Set task
Reproduce the lines from the one bearing "of a camera" through the one bearing "keys = carried.animation_data", inclusive. Copy them exactly; include no other line.

Dataset excerpt

────────────────────

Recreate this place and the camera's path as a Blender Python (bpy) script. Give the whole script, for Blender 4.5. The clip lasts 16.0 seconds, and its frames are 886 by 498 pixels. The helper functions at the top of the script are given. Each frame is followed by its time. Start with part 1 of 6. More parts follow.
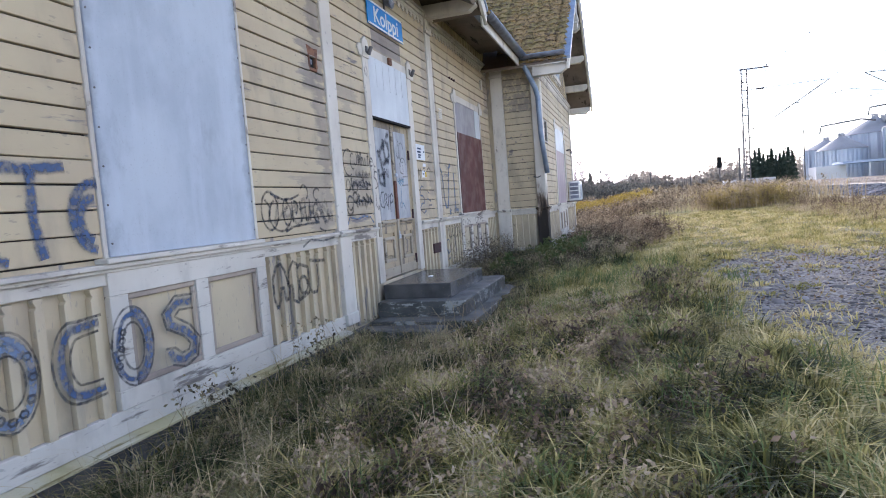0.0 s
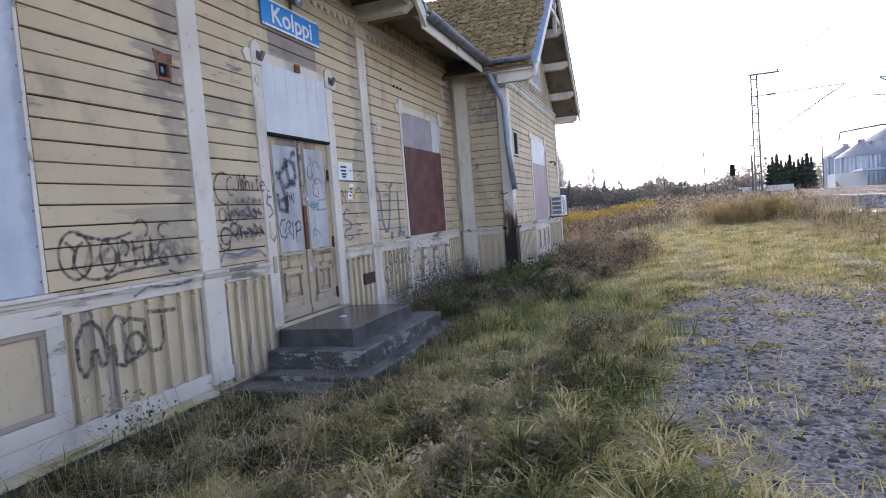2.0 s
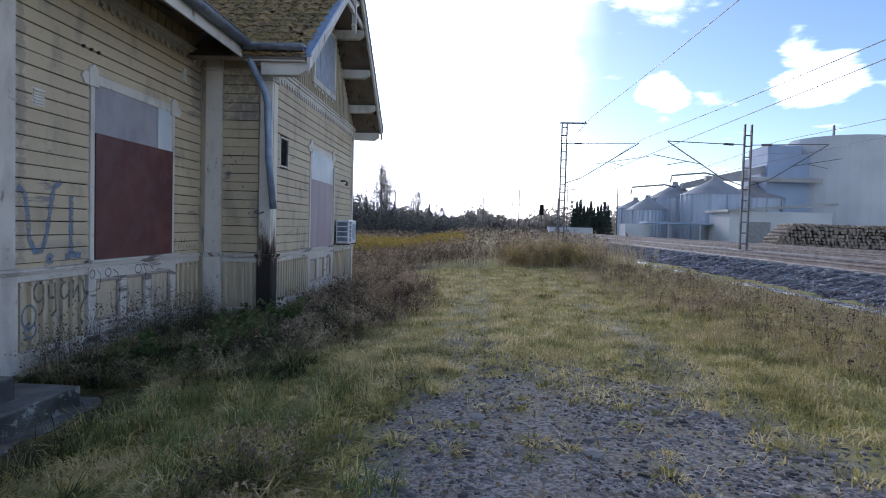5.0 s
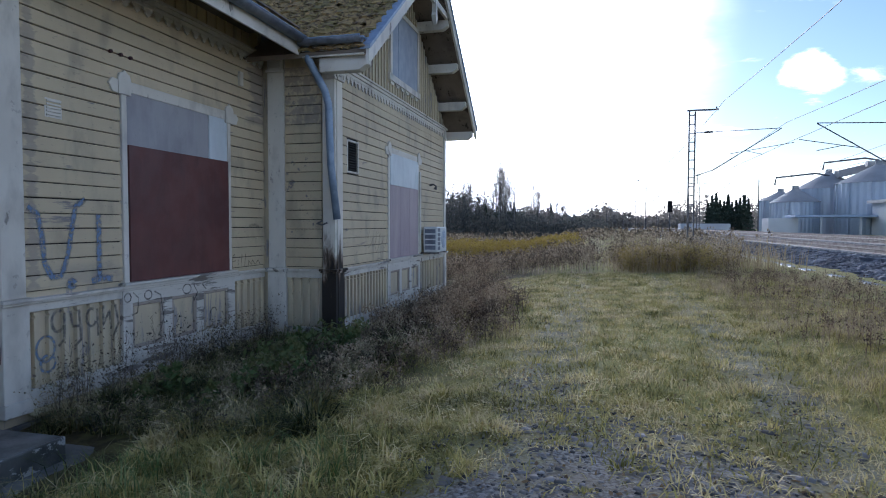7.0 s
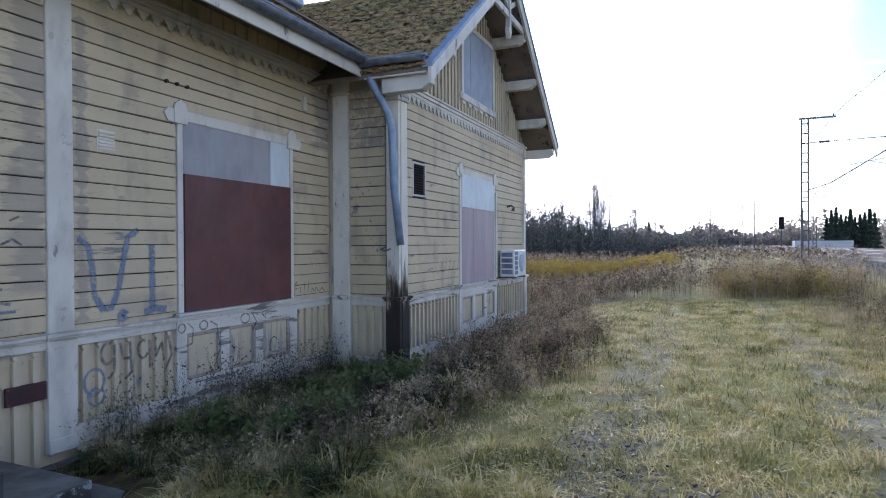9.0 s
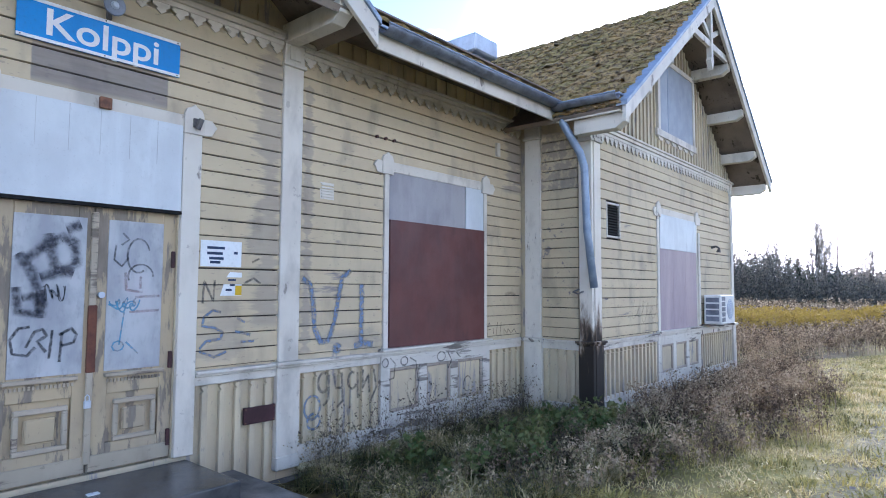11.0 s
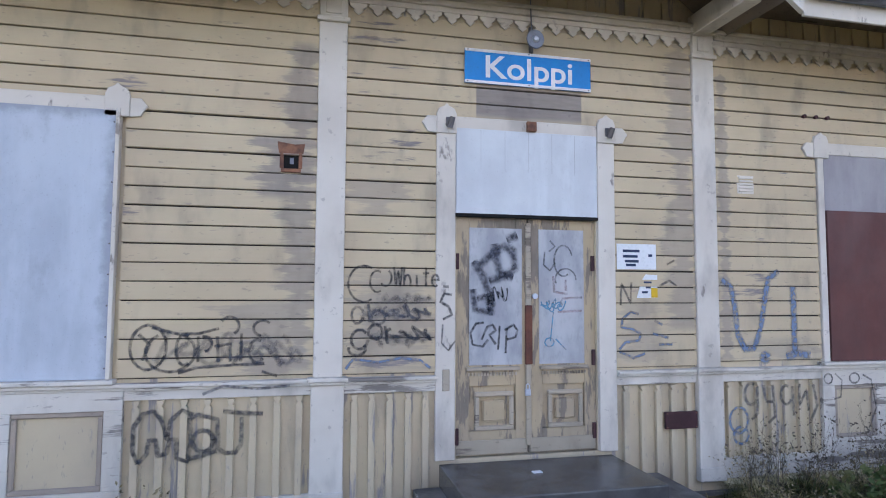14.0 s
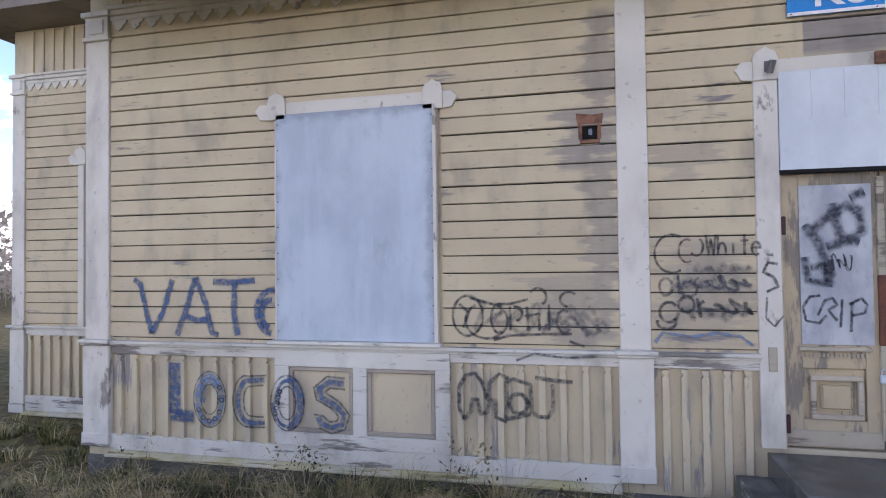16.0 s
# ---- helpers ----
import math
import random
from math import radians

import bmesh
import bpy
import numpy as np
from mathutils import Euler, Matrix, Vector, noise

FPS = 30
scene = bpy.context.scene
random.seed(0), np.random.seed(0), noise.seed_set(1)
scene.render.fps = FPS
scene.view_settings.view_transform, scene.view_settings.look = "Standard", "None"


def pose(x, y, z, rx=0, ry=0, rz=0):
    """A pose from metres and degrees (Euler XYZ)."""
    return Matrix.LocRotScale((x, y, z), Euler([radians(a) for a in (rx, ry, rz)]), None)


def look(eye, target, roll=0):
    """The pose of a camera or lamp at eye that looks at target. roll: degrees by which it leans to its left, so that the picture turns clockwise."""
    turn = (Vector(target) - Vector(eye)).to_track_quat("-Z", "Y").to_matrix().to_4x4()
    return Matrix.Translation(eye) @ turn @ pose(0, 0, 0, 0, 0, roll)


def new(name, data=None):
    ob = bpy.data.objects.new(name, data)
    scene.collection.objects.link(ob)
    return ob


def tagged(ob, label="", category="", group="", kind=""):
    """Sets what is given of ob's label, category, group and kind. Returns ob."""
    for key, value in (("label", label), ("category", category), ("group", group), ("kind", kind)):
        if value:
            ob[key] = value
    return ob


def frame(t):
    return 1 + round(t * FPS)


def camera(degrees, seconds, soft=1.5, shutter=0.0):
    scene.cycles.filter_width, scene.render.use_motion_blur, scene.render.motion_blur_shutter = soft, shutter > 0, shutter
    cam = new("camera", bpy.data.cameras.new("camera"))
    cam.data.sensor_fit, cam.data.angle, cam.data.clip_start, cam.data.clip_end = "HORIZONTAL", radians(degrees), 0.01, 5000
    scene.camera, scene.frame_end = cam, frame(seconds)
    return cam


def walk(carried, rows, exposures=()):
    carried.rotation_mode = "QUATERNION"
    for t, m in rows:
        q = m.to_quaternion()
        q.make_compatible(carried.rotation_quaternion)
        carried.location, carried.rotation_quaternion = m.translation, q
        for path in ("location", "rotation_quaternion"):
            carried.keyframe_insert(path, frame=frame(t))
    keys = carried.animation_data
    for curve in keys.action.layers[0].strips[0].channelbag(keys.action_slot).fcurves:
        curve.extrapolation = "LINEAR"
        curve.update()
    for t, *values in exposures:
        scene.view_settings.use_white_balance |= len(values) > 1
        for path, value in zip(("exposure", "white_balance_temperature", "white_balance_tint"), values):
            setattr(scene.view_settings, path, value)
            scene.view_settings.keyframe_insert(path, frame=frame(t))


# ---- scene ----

────────────────────

Answer to the task
    """The pose of a camera or lamp at eye that looks at target. roll: degrees by which it leans to its left, so that the picture turns clockwise."""
    turn = (Vector(target) - Vector(eye)).to_track_quat("-Z", "Y").to_matrix().to_4x4()
    return Matrix.Translation(eye) @ turn @ pose(0, 0, 0, 0, 0, roll)


def new(name, data=None):
    ob = bpy.data.objects.new(name, data)
    scene.collection.objects.link(ob)
    return ob


def tagged(ob, label="", category="", group="", kind=""):
    """Sets what is given of ob's label, category, group and kind. Returns ob."""
    for key, value in (("label", label), ("category", category), ("group", group), ("kind", kind)):
        if value:
            ob[key] = value
    return ob


def frame(t):
    return 1 + round(t * FPS)


def camera(degrees, seconds, soft=1.5, shutter=0.0):
    scene.cycles.filter_width, scene.render.use_motion_blur, scene.render.motion_blur_shutter = soft, shutter > 0, shutter
    cam = new("camera", bpy.data.cameras.new("camera"))
    cam.data.sensor_fit, cam.data.angle, cam.data.clip_start, cam.data.clip_end = "HORIZONTAL", radians(degrees), 0.01, 5000
    scene.camera, scene.frame_end = cam, frame(seconds)
    return cam


def walk(carried, rows, exposures=()):
    carried.rotation_mode = "QUATERNION"
    for t, m in rows:
        q = m.to_quaternion()
        q.make_compatible(carried.rotation_quaternion)
        carried.location, carried.rotation_quaternion = m.translation, q
        for path in ("location", "rotation_quaternion"):
            carried.keyframe_insert(path, frame=frame(t))
    keys = carried.animation_data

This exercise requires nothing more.